It is time for the Dodgers to find stability. No more new general managers, no new managers like we’ve seen with Paul DePodesta being in charge briefly, then Ned Colletti, and Jim Tracy being replaced by Grady Little and this week Joe Torre.
There’s a good chance stability will arrive now if Colletti stays in the job and if the 67-year-old Torre stays for the three years of his contract, then is succeeded by Don Mattingly with everyone knowing that is going to happen.
“In talking to (owners) Frank and Jamie McCourt, stability was something we had in mind,” said Colletti, who went on to talk about the Dodgers’ stable past when Walter Alston was the manager, followed by Tommy Lasorda.
Of course, that was the era of the O’Malleys owning the team, which hasn’t been the case for awhile.
Since the Dodgers parted with Little to make way for Torre I’ve heard and read a lot of criticism. The McCourts have been blamed for dumping a manager who hadn’t done that badly.

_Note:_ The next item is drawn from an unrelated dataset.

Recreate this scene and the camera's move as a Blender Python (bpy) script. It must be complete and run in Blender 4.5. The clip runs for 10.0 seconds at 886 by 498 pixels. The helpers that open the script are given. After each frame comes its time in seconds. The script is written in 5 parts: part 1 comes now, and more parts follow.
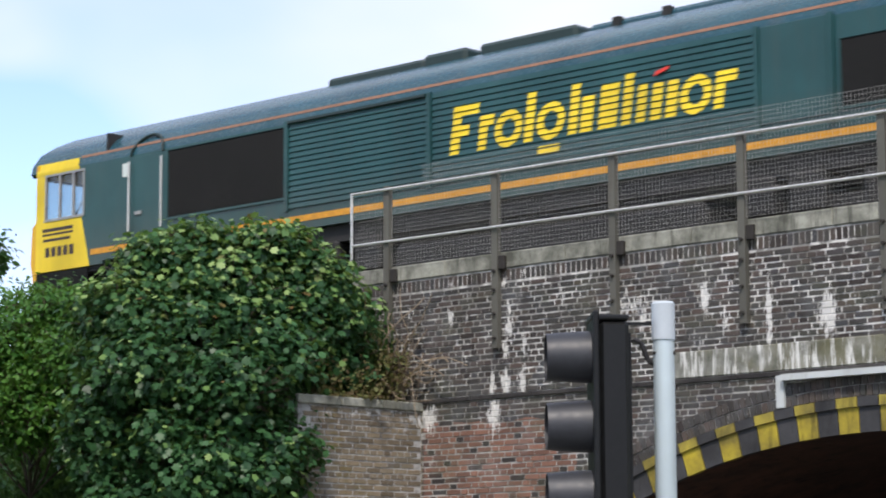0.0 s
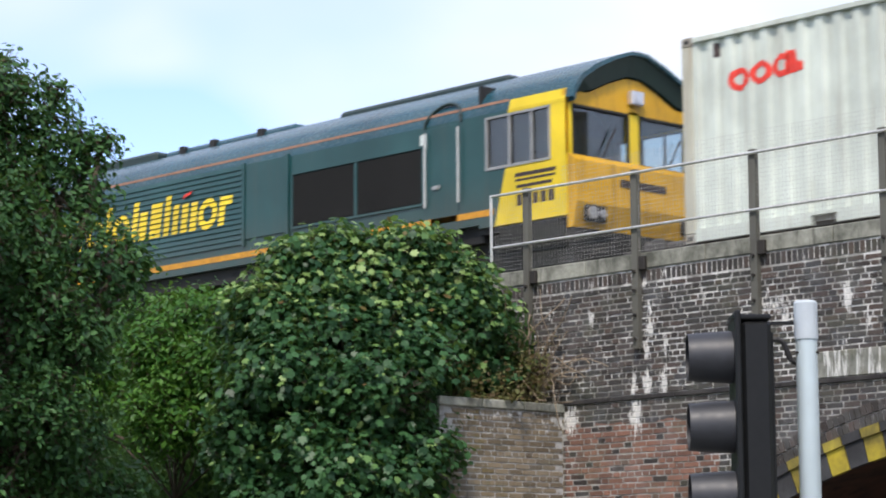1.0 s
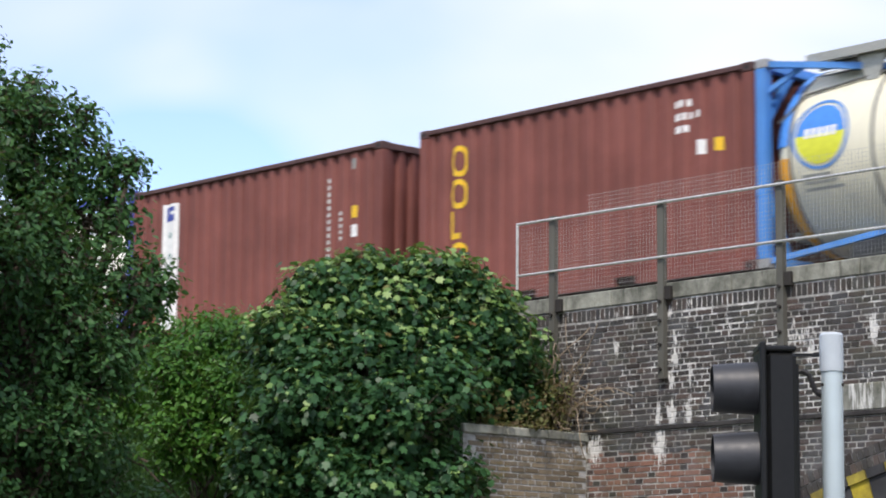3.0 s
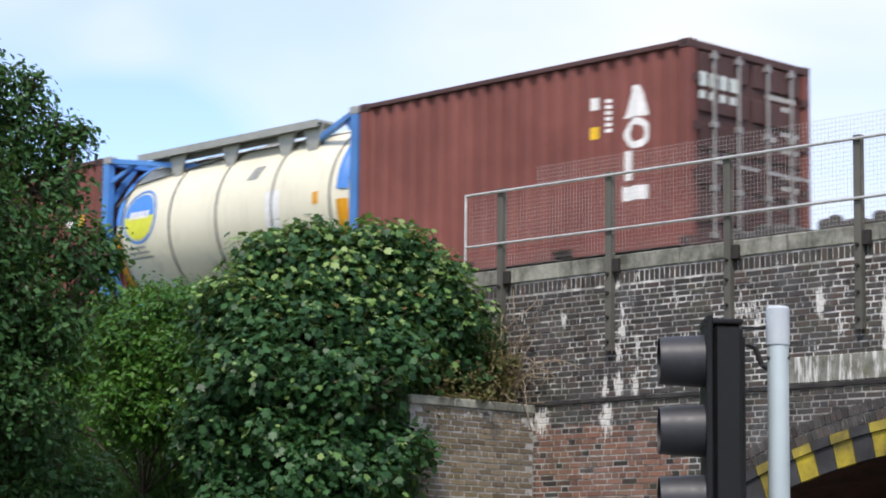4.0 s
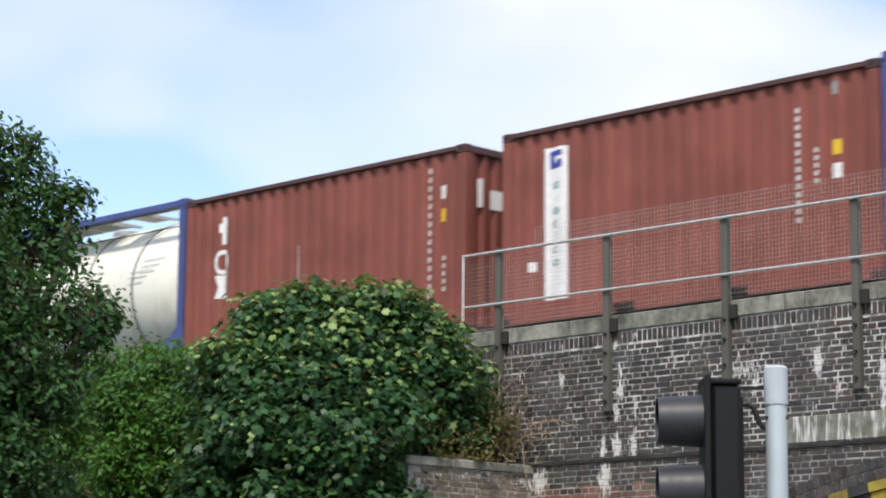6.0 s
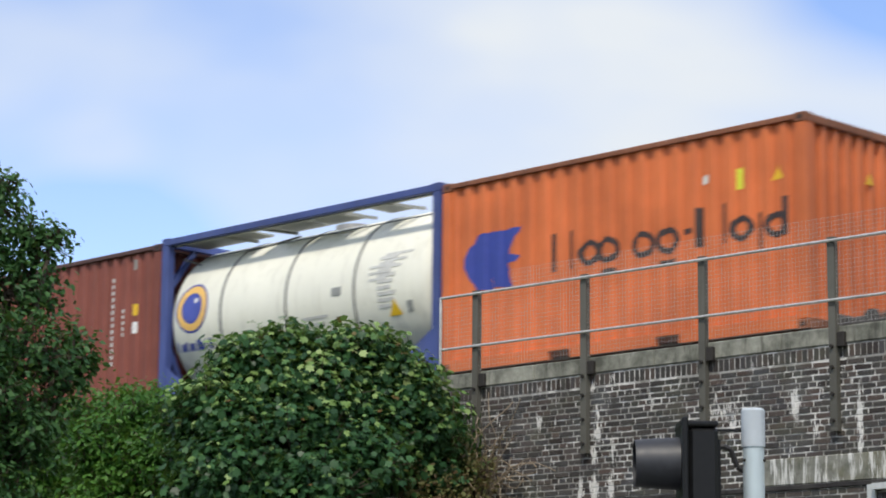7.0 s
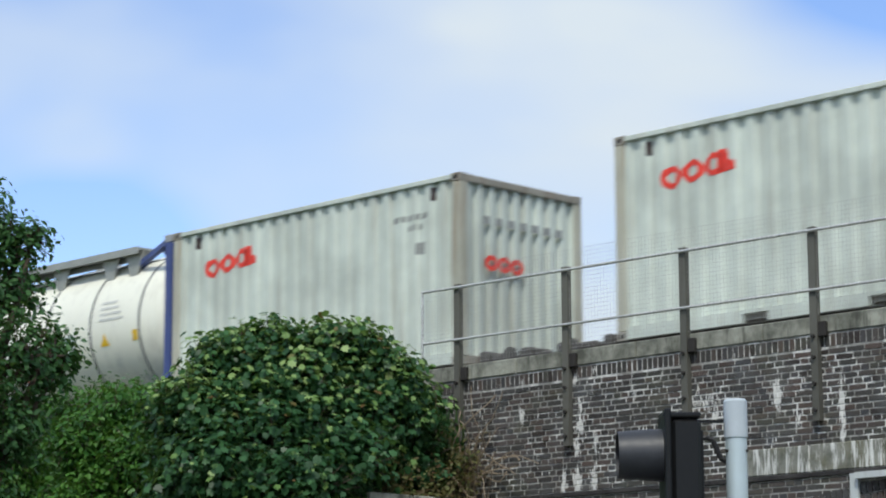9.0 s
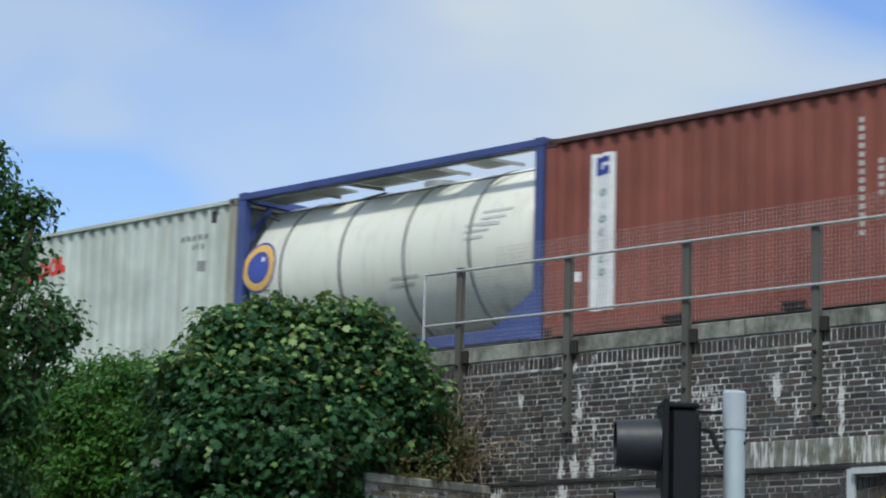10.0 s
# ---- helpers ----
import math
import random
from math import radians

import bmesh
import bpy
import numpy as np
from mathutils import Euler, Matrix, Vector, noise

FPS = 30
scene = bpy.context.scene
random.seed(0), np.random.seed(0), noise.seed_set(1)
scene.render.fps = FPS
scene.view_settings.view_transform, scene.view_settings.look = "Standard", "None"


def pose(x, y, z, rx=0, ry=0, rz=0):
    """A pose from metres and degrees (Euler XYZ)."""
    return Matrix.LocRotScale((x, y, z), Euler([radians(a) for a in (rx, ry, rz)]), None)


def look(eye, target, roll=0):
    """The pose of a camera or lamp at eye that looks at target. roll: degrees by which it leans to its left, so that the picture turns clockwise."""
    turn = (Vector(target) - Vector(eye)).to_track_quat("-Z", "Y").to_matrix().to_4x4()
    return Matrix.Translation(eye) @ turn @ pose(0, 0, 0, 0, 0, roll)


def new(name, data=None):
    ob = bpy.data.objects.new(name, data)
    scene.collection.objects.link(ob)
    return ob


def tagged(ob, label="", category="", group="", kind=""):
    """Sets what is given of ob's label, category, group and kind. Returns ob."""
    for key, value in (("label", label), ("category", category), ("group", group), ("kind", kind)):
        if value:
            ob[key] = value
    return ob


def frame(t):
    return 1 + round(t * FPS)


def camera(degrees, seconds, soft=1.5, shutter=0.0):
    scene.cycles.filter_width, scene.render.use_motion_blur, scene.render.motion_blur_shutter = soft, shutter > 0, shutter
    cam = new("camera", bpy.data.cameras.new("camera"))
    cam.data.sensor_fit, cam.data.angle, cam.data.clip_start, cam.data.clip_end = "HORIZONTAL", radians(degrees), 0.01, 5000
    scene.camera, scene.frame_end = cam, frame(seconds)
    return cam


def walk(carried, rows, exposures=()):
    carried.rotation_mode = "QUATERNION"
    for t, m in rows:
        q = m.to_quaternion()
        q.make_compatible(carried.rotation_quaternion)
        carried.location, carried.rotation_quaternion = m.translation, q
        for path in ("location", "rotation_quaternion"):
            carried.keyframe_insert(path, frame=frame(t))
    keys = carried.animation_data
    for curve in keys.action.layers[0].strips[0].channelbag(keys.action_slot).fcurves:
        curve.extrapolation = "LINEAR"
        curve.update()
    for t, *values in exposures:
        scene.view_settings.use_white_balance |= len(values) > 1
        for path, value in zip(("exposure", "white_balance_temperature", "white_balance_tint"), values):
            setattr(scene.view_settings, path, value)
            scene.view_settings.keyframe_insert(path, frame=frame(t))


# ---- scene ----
# ---- camera ----
EYE = (0.0, 0.0, 1.6)
cam = camera(21.07, 10.0, soft=1.9, shutter=0.2)
AIM = [  # seconds, pan to the left, tilt up, roll
    (0, 43.171, 8.271, -0.254),
    (0.5, 45.130, 8.132, -0.786),
    (1, 46.565, 8.331, -0.362),
    (1.5, 47.967, 9.094, -0.281),
    (2, 47.713, 9.286, 0.118),
    (2.2, 47.487, 9.271, 0.212),
    (3.3, 46.847, 8.656, 0.698),
    (3.5, 46.451, 8.119, 0.736),
    (4, 45.934, 8.304, 0.673),
    (4.5, 45.936, 8.399, 0.600),
    (5, 45.587, 9.166, 0.740),
    (5.2, 45.643, 9.427, 0.909),
    (6.3, 45.803, 9.986, 0.322),
    (6.5, 45.501, 10.535, 0.381),
    (7, 45.349, 10.772, 0.521),
    (7.5, 45.169, 10.730, 0.613),
    (8, 45.132, 9.590, 0.661),
    (8.5, 45.067, 9.630, 0.538),
    (9, 44.881, 10.631, -0.188),
    (9.5, 44.288, 11.266, 0.752),
    (10, 44.974, 10.222, 1.587),
]
RUN = [  # seconds, place of the first container's end along the track
    (0, -7.16), (0.5, -13.10), (1, -19.04), (1.5, -25.08), (2, -31.16), (2.2, -33.63), (3.3, -47.16), (3.5, -49.63), (4, -55.86), (4.5, -62.14), (5, -68.44), (5.2, -70.98), (6.3, -85.00), (6.5, -87.57), (7, -94.07), (7.5, -100.59), (8, -107.13), (8.5, -113.81), (9, -120.41), (9.5, -127.16), (10, -133.88),
]
walk(cam, [(t, pose(*EYE, 90 + tilt, 0, pan) @ pose(0, 0, 0, 0, 0, roll)) for t, pan, tilt, roll in AIM],
     exposures=[(0.0, 0.16, 6700, 13), (1.0, 0.24, 6700, 13), (2.0, 0.19, 6700, 13), (3.5, 0.15, 6700, 13), (5.0, 0.14, 6700, 13), (6.5, 0.02, 6850, 11), (7.0, -0.14, 6800, 9), (7.5, -0.28, 6750, 8), (8.0, -0.22, 6650, 8), (9.0, -0.25, 6420, 5), (10.0, -0.50, 6200, 4)])

# ---- sky, sun ----
SUN_EL, SUN_AZ = radians(53), radians(143)  # azimuth clockwise from +y
world = bpy.data.worlds.new("sky")
scene.world = world
world.use_nodes = True
wn, wl = world.node_tree.nodes, world.node_tree.links
wn.clear()
sky = wn.new("ShaderNodeTexSky")
sky.sky_type, sky.sun_disc = "NISHITA", False
sky.sun_elevation, sky.sun_rotation = SUN_EL, SUN_AZ
sky.air_density, sky.dust_density, sky.ozone_density = 1.0, 0.6, 2.0
tc = wn.new("ShaderNodeTexCoord")
mp = wn.new("ShaderNodeMapping")
mp.inputs["Scale"].default_value = (1.0, 1.0, 2.6)
mp.inputs["Location"].default_value = (0.35, 0.1, 0.0)
cl = wn.new("ShaderNodeTexNoise")
cl.inputs["Scale"].default_value, cl.inputs["Detail"].default_value = 2.6, 4.0
cl.inputs["Roughness"].default_value, cl.inputs["Distortion"].default_value = 0.45, 0.2
ramp = wn.new("ShaderNodeValToRGB")
ramp.color_ramp.elements[0].position, ramp.color_ramp.elements[1].position = 0.33, 0.63
mixc = wn.new("ShaderNodeMix")
mixc.data_type = "RGBA"
mixc.inputs[7].default_value = (4.15, 4.50, 5.0, 1)
bg = wn.new("ShaderNodeBackground")
bg.inputs["Strength"].default_value = 0.21
wo = wn.new("ShaderNodeOutputWorld")
wl.new(tc.outputs["Generated"], mp.inputs["Vector"])
wl.new(mp.outputs["Vector"], cl.inputs["Vector"])
# one broad cloud bank, a small puff beside it, and clear sky round them: direction, reach, weight
cover = cl.outputs["Fac"]
for way, reach, weight in (((-0.66, 0.71, 0.252), 0.13, 0.15), ((-0.786, 0.575, 0.226), 0.035, 0.06), ((-0.52, 0.80, 0.30), 0.10, -0.30), ((-0.79, 0.585, 0.182), 0.07, -0.26), ((-0.80, 0.55, 0.30), 0.06, -0.10)):
    off = wn.new("ShaderNodeVectorMath")
    off.operation = "SUBTRACT"
    off.inputs[1].default_value = way
    squash = wn.new("ShaderNodeVectorMath")
    squash.operation = "MULTIPLY"
    squash.inputs[1].default_value = (1.0, 1.0, 1.7)
    far = wn.new("ShaderNodeVectorMath")
    far.operation = "LENGTH"
    near = wn.new("ShaderNodeMapRange")
    near.interpolation_type = "SMOOTHSTEP"
    near.inputs["From Min"].default_value, near.inputs["From Max"].default_value = reach, reach * 0.2
    near.inputs["To Min"].default_value, near.inputs["To Max"].default_value = 0.0, weight
    total_cover = wn.new("ShaderNodeMath")
    wl.new(tc.outputs["Generated"], off.inputs[0])
    wl.new(off.outputs["Vector"], squash.inputs[0])
    wl.new(squash.outputs["Vector"], far.inputs[0])
    wl.new(far.outputs["Value"], near.inputs["Value"])
    wl.new(cover, total_cover.inputs[0])
    wl.new(near.outputs["Result"], total_cover.inputs[1])
    cover = total_cover.outputs["Value"]
wl.new(cover, ramp.inputs["Fac"])
wl.new(ramp.outputs["Color"], mixc.inputs[0])
hue = wn.new("ShaderNodeHueSaturation")
hue.inputs["Hue"].default_value = 0.515
hue.inputs["Saturation"].default_value, hue.inputs["Value"].default_value = 1.12, 1.10
wl.new(sky.outputs["Color"], hue.inputs["Color"])
wl.new(hue.outputs["Color"], mixc.inputs[6])
wl.new(mixc.outputs[2], bg.inputs["Color"])
wl.new(bg.outputs["Background"], wo.inputs["Surface"])
sun_data = bpy.data.lights.new("sun", "SUN")
sun_data.energy, sun_data.angle, sun_data.color = 3.2, radians(6), (1.0, 0.95, 0.88)
sun = new("sun", sun_data)
sun_way = Vector((math.sin(SUN_AZ) * math.cos(SUN_EL), math.cos(SUN_AZ) * math.cos(SUN_EL), math.sin(SUN_EL)))
sun.matrix_world = look(sun_way * 60, (0, 0, 0))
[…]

I admit Little was treated shabbily, but I can’t blame an owner for reacting quickly when Torre became available. There’s no doubt that having Torre as manager elevates the Dodgers’ status. How often does a manager with Torre’s credentials suddenly need a job?
And Torre figures to bring stability in another way. His credentials in the sport and his approach in running a team give him a good chance to gain the respect of the Dodger players. Enough, probably, to avoid a repeat of a clubhouse squabble late last season between the team’s veteran players and youngsters.
As far as Torre making the Dodgers a winner, though, consider a few thoughts.
Torre was dumped by the Yankees because they didn’t do well in the playoffs the last four years. The main reason was the team didn’t have enough quality pitching, in part due to injuries.
And that’s baseball. A team with sub-par pitching will frequently struggle, even if an owner such as George Steinbrenner has spent heavily on hitters.
The Dodgers had the same problem. Their season was greatly affected by an injury to Jason Schmidt and another to Randy Wolf. That’s two members of the starting rotation and, incidentally, two free agents the Dodgers had signed.
The Dodgers lost 11 of their last 15 games and the Colorado Rockies went on a remarkable spree – 21 wins in 22 games – before being swept by the Boston Red Sox in the World Series.
So, this was just one development in thinking about next season. Not much separated the Arizona Diamondbacks, the San Diego Padres, the Rockies, and the Dodgers in the NL West in 2007.
If you’re a Dodger fan be happy that Torre will manage the team, but also hope that Schmidt recovers from his injury. And hope the revolving door among managers and general managers is retired.